Mas foi o mês de janeiro de 2021 que marcou de vez a história do desenvolvimento do abacate. As hastes gêmeas começaram a ganhar em altura de forma mais rápida. Ironicamente, a neve caia e o abacate driblava esse evento meteorológico graças a seu abrigo que, ao que tudo indicava, fornecia luz e calor na medida suficiente pro seu ciclo seguir apesar da sua presença em terras mediterrâneas. Parecia que enfim eu tinha encontrado a boa combinação de fatores pra favorecer esse contorno às regras da natureza. Em janeiro também o abacate por fim cumpriu sua vocação atribuída pela minha frase despretensiosa dita meses atrás : mudou-se de um apartamento no 4o andar de um prédio (sem elevador) para uma casinha com jardim. É através da janela da cozinha que entra o sol que alimenta as folhas que começaram a aparecer quando nos mudamos de fato.
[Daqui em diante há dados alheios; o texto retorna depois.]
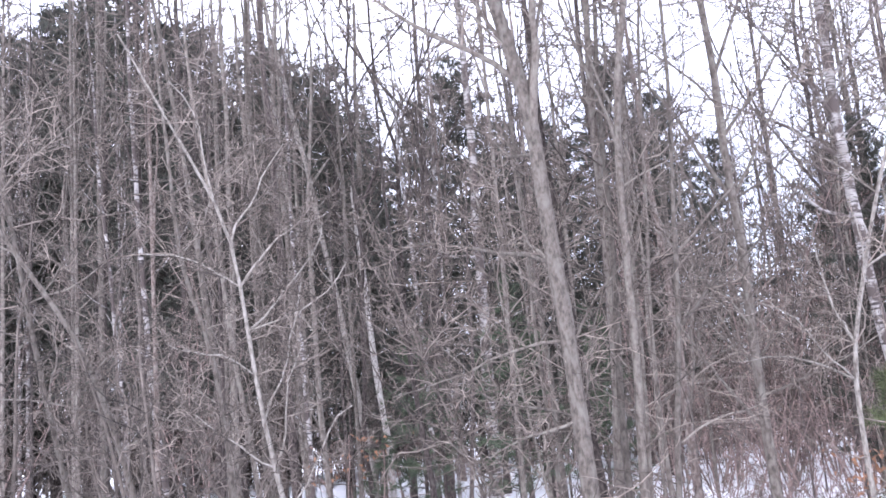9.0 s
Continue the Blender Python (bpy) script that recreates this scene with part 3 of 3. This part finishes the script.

O caroço de abacate foi, simbolicamente e de forma pensada, a última planta que embarquei pra casa nova. Com cuidado coloquei o copo onde ele ficava num porta-copos do carro. Cada curva foi feita delicadamente. E do copo, o caroço de abacate foi pra uma garrafa, ganhando espaço pra suas raízes esticarem, e suas folhas aparecerem. Esse caroço foi nutrido com muito mais que luz, calor e água : foi um desejo vindo dos trópicos de ver a vida seguir seu curso, apesar da latitude desfavorável. Um pequeno exercício de paciência e persistência, paciência que é mais que necessária pra lidarmos com todas as incertezas que atravessamos.